De niños solíamos imaginar un mundo de posibilidades y de superación en el que íbamos a lograr cosas grandiosas, fascinantes. Decíamos “cuando crezca” y seguido manifestábamos lo que queríamos ser o tener. La gran mayoría no siguió su propio plan y está bien.
La perspectiva cambia. Empezamos a pensar diferente.
Mientras crecemos descubrimos el mundo, vemos nuevos horizontes (también barreras) y las personas que nos acompañan por lo general nos muestran (para bien o para mal) un camino que seguir.
Nos invade la ansiedad de crecer.
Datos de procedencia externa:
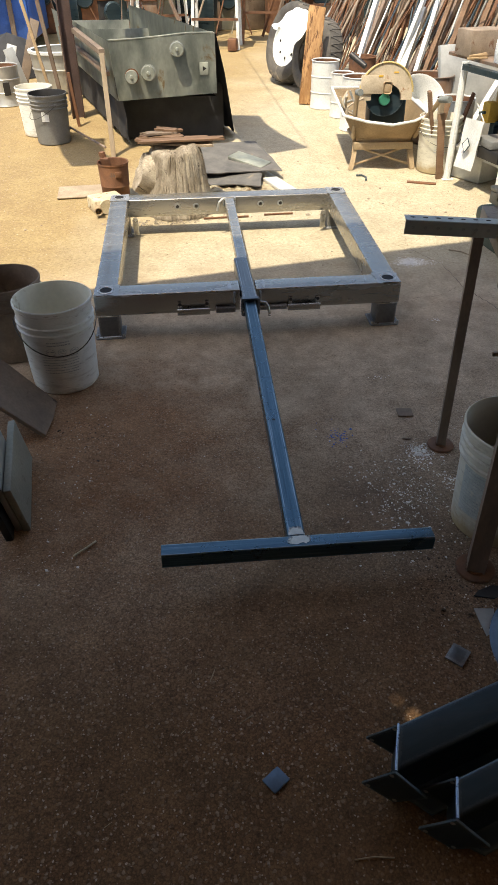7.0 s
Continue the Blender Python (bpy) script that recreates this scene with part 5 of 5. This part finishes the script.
for k in range(230):
    u = rr.random() ** 0.9
    top = RA.lerp(RB, u) + Vector((rr.uniform(-0.25, -0.03), rr.uniform(-0.2, 0.2), 0))
    zt = rr.uniform(0.95, 1.35)
    foot = RA.lerp(RB, u) + Vector((rr.uniform(-0.85, -0.45), rr.uniform(-0.55, 0.05), 0))
    if (foot.x < 2.0 and foot.y < 3.0):
        continue
    r, mat, me = kinds[min(8, int(rr.random() ** 1.5 * 9))]
    base = Vector((foot.x, foot.y, gz(foot.y) + 0.015))
    way = Vector((top.x, top.y, gz(top.y) + zt)) - base
    ob = new("scrap_bar", me)
    ob.matrix_basis = Matrix.Translation(base) @ frame_at(way) @ Matrix.Diagonal((1, 1, rr.uniform(0.8, 1.15), 1))
    tagged(ob, words[mat], "steel bar", "bars on the rack")
for k, (fx, fy, tx, ty, tz, mat, w) in enumerate(((1.90, 4.0, 2.30, 4.45, 1.15, M_WHITEPAINT, 0.035), (2.10, 3.55, 2.62, 4.0, 1.2, M_WHITEPAINT, 0.028), (2.22, 3.15, 2.72, 3.7, 1.1, M_REDWOOD, 0.03), (2.35, 3.1, 2.8, 3.5, 1.15, M_REDWOOD, 0.035),
                                              (2.12, 3.4, 2.55, 4.0, 0.9, M_GALV, 0.05), (2.42, 2.85, 2.95, 3.5, 1.0, M_REDWOOD, 0.03), (2.45, 2.5, 3.15, 3.0, 0.95, M_WHITEPAINT, 0.035), (2.30, 3.5, 2.72, 3.9, 1.3, M_WHITEPAINT, 0.03))):
    base = Vector((fx, fy, gz(fy)))
    way = Vector((tx, ty, tz)) - base
    single("leaning_section", sweep([(0, 0, 0.01), (0, 0, way.length)], w * 0.6, 4), mat, ("white painted post leaning on the rack" if mat is M_WHITEPAINT else "red-brown timber leaning on the rack" if mat is M_REDWOOD else "wide galvanised channel leaning on the rack"),
           "post", Matrix.Translation(base) @ frame_at(way), "posts on the rack")
for k in range(10):
    rr2 = random.Random(70 + k)
    pts = [(rr2.uniform(-0.12, 0.12), rr2.uniform(-0.12, 0.12), rr2.uniform(-0.16, 0.16)) for _ in range(8)]
    if k < 4:
        single("blue_twine", sweep(smooth_line(pts, 5), 0.007, 5), M_RIMBLUE, "tangle of pale blue twine hung on the rack", "twine", on(2.95, 3.15, 1.05), "tangled twine")
    else:
        single("tangled_wire", sweep(smooth_line(pts, 5), 0.004, 5), M_WIRE, "tangle of dark wire on the rack", "wire", on(2.45 + 0.12 * (k - 4), 3.9 - 0.25 * (k - 4), 0.8 + 0.06 * k), "tangled wire")

# ---- work table with parts ----
tb = thing("work_table", "steel table with chipped white legs and a brown board top", "table", on(0.05, 0))
TC = [(2.305, 1.41), (2.175, 1.98), (3.00, 2.55), (3.15, 1.62)]
TZ = 0.80
part("top", plate([(2.376, 1.33), (2.17, 2.30), (3.05, 2.62), (3.30, 1.56)], TZ - 0.02, TZ, bevel=0.003), M_RUSTPOST, tb, "brown board top")
part("apron", sweep([(TC[0][0], TC[0][1], TZ - 0.045), (TC[3][0], TC[3][1], TZ - 0.045)], 0.018, 4), M_DARKSTEEL, tb)
part("apron", sweep([(TC[0][0], TC[0][1], TZ - 0.046), (TC[1][0], TC[1][1], TZ - 0.046)], 0.018, 4), M_DARKSTEEL, tb)
for (x, y) in TC:
    part("leg", sweep([(x - 0.005, y - 0.01, gz(y) + 0.004), (x + 0.01, y + 0.02, TZ - 0.021)], 0.024, 10), M_WHITEPAINT, tb)
    part("foot", box(x - 0.04, x + 0.04, y - 0.04, y + 0.04, gz(y), gz(y) + 0.006, 0.001), M_WHITEPAINT, tb)
part("shelf", plate([(2.335, 1.44), (2.20, 2.04), (2.98, 2.50), (3.12, 1.66)], 0.245, 0.262), M_GALV, tb)
SH = 0.263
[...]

Ansiedad causada por el afán de experimentar las libertades de la vida adulta. Ansiedad causada por inevitablemente tener que asumir responsabilidades para las cuales todavía se cree no estar con preparación suficiente.
A esa ansiedad la alimentaban un montón de mensajes: “vas a tener que estudiar en una universidad”, “vas a trabajar”, “vas a comprar carro”, “vas a poder ir a donde quieras” y las demás cosas que todos siempre dicen.
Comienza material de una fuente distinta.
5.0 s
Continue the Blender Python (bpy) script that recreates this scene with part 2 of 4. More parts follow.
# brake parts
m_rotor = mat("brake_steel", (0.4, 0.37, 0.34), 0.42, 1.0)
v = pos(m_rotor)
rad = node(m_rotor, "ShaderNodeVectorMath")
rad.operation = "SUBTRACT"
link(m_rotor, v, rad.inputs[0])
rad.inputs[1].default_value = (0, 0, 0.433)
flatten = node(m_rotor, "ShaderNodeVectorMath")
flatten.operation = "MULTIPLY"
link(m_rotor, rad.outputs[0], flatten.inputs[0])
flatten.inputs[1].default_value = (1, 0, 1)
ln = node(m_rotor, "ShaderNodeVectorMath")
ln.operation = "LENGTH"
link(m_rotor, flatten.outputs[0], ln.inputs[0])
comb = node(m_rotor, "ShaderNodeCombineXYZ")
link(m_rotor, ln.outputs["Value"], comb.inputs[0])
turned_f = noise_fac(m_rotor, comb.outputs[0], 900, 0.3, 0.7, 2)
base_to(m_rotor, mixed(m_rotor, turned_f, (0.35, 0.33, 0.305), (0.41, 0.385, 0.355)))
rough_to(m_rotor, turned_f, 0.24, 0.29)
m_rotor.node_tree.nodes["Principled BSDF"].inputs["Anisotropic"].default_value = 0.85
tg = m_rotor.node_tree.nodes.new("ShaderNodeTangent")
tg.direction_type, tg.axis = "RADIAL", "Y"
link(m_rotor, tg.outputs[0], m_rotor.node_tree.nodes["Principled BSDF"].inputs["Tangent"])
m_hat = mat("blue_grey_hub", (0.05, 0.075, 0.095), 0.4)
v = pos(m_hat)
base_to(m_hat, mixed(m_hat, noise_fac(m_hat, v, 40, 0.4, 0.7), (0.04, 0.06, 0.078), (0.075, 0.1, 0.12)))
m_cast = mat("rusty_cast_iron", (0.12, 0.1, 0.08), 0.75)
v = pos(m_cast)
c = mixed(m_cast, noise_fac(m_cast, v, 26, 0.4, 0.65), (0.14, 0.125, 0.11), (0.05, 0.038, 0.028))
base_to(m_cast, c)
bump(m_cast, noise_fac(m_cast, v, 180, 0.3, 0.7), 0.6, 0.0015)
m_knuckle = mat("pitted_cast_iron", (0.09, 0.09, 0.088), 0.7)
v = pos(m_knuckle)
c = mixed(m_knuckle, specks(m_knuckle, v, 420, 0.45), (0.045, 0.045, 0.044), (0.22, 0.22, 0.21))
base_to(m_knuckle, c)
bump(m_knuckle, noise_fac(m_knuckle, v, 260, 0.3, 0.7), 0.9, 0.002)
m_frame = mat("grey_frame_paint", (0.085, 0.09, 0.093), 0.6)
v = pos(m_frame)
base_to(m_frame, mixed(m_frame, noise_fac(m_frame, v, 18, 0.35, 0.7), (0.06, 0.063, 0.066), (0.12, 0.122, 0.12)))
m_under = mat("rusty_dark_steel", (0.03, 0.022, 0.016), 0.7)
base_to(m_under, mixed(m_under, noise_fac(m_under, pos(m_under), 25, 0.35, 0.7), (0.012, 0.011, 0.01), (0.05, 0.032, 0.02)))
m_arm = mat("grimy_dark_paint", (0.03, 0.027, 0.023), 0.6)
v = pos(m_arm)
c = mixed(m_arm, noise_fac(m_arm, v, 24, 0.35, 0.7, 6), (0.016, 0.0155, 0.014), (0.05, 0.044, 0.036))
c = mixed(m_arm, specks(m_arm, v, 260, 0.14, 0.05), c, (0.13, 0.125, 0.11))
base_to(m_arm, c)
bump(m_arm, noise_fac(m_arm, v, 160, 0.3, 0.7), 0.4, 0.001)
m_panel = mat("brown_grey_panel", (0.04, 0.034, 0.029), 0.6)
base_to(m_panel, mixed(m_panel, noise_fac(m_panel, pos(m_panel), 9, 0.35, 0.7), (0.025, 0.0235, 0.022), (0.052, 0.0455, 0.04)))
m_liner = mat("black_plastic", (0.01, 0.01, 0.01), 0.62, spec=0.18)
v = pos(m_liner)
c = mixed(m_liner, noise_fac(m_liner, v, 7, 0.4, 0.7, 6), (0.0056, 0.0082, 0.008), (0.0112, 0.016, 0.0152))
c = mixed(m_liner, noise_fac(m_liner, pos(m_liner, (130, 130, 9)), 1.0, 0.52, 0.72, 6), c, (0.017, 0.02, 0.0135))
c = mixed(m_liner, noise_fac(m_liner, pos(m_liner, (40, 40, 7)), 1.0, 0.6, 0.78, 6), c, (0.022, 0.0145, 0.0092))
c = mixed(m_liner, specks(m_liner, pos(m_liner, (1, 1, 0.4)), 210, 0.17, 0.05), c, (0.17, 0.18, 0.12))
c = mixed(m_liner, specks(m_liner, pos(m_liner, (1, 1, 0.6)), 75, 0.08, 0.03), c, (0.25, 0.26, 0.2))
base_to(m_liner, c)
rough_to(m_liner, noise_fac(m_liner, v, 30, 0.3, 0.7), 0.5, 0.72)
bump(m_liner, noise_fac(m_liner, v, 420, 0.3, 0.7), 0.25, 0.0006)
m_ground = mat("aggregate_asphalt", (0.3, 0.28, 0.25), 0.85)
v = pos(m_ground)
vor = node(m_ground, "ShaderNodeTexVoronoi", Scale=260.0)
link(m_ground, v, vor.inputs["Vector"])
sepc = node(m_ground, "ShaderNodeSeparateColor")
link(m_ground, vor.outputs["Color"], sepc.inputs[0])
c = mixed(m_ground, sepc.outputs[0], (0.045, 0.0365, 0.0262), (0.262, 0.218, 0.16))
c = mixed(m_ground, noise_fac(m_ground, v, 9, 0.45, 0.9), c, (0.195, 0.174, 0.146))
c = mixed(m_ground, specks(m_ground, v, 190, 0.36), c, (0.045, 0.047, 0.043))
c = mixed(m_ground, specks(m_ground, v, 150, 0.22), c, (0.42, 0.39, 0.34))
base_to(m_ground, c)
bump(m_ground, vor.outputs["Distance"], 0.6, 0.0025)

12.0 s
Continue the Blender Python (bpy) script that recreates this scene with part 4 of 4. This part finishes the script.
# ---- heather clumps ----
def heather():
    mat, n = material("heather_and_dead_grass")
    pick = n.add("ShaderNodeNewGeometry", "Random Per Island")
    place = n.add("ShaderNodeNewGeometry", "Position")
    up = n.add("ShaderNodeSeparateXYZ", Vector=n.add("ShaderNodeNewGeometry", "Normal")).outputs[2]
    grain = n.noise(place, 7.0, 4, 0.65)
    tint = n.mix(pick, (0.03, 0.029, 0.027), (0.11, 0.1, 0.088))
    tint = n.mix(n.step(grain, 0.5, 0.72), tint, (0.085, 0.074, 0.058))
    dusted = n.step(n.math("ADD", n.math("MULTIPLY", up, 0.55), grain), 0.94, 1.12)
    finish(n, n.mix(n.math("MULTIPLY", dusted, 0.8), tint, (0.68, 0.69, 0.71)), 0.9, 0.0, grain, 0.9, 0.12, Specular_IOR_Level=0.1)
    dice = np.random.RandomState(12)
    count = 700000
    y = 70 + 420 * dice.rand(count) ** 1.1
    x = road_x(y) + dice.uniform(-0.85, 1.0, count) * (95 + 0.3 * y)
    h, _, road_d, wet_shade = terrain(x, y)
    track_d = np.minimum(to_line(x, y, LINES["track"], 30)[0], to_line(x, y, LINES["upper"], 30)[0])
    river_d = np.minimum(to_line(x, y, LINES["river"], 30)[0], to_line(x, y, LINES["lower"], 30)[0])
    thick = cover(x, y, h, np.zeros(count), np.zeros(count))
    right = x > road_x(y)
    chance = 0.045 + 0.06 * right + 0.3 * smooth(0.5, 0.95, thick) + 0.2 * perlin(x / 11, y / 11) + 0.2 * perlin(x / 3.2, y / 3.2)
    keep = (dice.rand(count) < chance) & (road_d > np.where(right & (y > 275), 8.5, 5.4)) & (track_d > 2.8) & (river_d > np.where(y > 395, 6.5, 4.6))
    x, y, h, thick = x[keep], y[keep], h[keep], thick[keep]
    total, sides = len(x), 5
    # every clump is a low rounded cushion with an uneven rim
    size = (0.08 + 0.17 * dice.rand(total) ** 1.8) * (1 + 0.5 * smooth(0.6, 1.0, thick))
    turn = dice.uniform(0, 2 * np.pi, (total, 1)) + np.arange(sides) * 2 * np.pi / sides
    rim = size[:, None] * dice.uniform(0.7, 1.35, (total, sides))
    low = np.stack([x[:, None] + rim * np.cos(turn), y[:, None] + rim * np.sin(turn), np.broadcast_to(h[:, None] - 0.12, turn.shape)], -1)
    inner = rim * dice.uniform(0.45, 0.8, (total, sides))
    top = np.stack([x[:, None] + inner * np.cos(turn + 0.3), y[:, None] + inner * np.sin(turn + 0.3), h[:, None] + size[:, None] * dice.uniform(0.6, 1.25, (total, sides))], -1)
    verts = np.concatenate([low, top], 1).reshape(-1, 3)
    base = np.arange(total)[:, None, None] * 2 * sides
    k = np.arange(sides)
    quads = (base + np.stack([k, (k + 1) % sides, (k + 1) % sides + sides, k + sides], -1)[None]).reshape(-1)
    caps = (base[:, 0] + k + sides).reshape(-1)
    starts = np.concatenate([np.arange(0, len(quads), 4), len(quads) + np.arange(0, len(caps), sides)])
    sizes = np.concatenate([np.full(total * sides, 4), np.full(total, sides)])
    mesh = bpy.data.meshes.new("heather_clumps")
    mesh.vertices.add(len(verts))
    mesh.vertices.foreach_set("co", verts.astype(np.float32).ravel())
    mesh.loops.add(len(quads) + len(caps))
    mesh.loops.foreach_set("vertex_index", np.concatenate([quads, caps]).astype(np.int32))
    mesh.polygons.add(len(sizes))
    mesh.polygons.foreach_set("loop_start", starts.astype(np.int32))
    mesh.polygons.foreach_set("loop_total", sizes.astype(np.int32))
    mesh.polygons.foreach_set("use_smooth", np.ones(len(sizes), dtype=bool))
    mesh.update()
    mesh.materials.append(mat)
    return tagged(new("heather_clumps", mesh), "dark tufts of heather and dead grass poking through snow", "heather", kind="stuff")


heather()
Y mientras estamos pendientes por lo que vamos a ser o tener, empezamos a notar que la gente se va. Algunas veces de manera repentina, triste, dolorosa y definitiva.
No nos explicamos qué pasó, o tal vez sí, pero el cerebro no asimila, como queriendo modelar otra realidad. Una realidad que nunca sucede porque simplemente esa o esas personas ya no están, ni estarán.
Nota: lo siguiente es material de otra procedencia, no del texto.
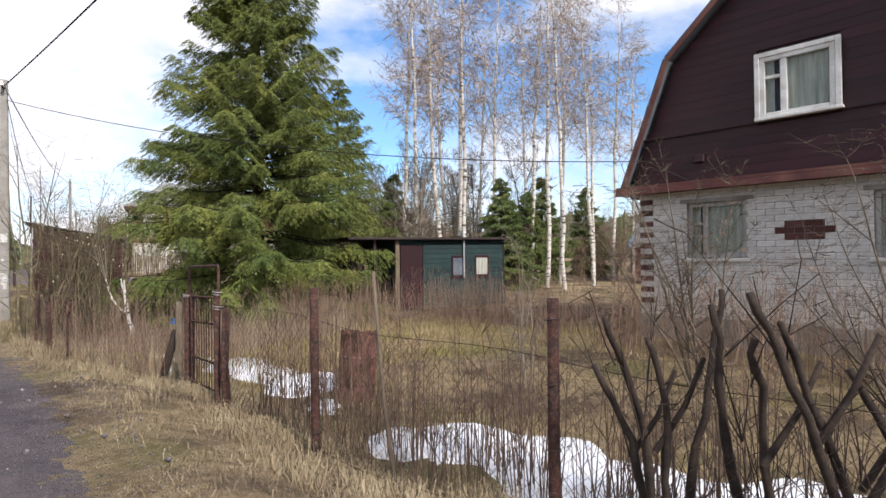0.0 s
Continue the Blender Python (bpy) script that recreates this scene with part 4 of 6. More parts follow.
for k in range(4):
    wx = 0.9 + k * 2.75
    for wz, wh in ((0.9, 1.3), (3.55, 1.35)):
        w_ = new("window")
        w_.parent = villa
        part("frame", boxed(((wx - 0.1, -0.09, wz - 0.1), (wx, -0.022, wz + wh + 0.1)), ((wx + 1.2, -0.09, wz - 0.1), (wx + 1.3, -0.022, wz + wh + 0.1)), ((wx, -0.088, wz + wh), (wx + 1.2, -0.022, wz + wh + 0.1)), ((wx, -0.088, wz - 0.1), (wx + 1.2, -0.022, wz)), bevel=0.008), M["white_wood"], w_)
        part("blind", boxed(((wx, -0.045, wz), (wx + 1.2, -0.024, wz + wh))), M["white_wood"] if k % 2 else M["curtain"], w_)
    part("panel", boxed(((wx + 1.45, -0.05, 3.2), (wx + 2.45, -0.022, 5.2)), bevel=0.01), M["brown_wall"], villa)
bm = bmesh.new()
o_ = 0.6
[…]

Solo nos quedamos con una colección de memorias almacenadas en cerebros defectuosos que irán cambiando detalles con el tiempo y sin que seamos conscientes. Haremos el esfuerzo de mantener fidedignos los recuerdos: tomaremos fotos, videos, escribiremos. Igual muchos detalles se perderán, pero es lo que nos queda.
Lidiar con la partida de las personas que nos importan es algo que no nos dicen, o tal vez sí, pero no lo dimensionamos hasta que llega el momento. Nos derrumbamos y nos volvemos a levantar por los seres que todavía quedan o por instinto de supervivencia.
Aprendemos mientras crecemos, aprendemos que la gente se va, aprendemos a decir (con vacíos por dentro): Show must go on.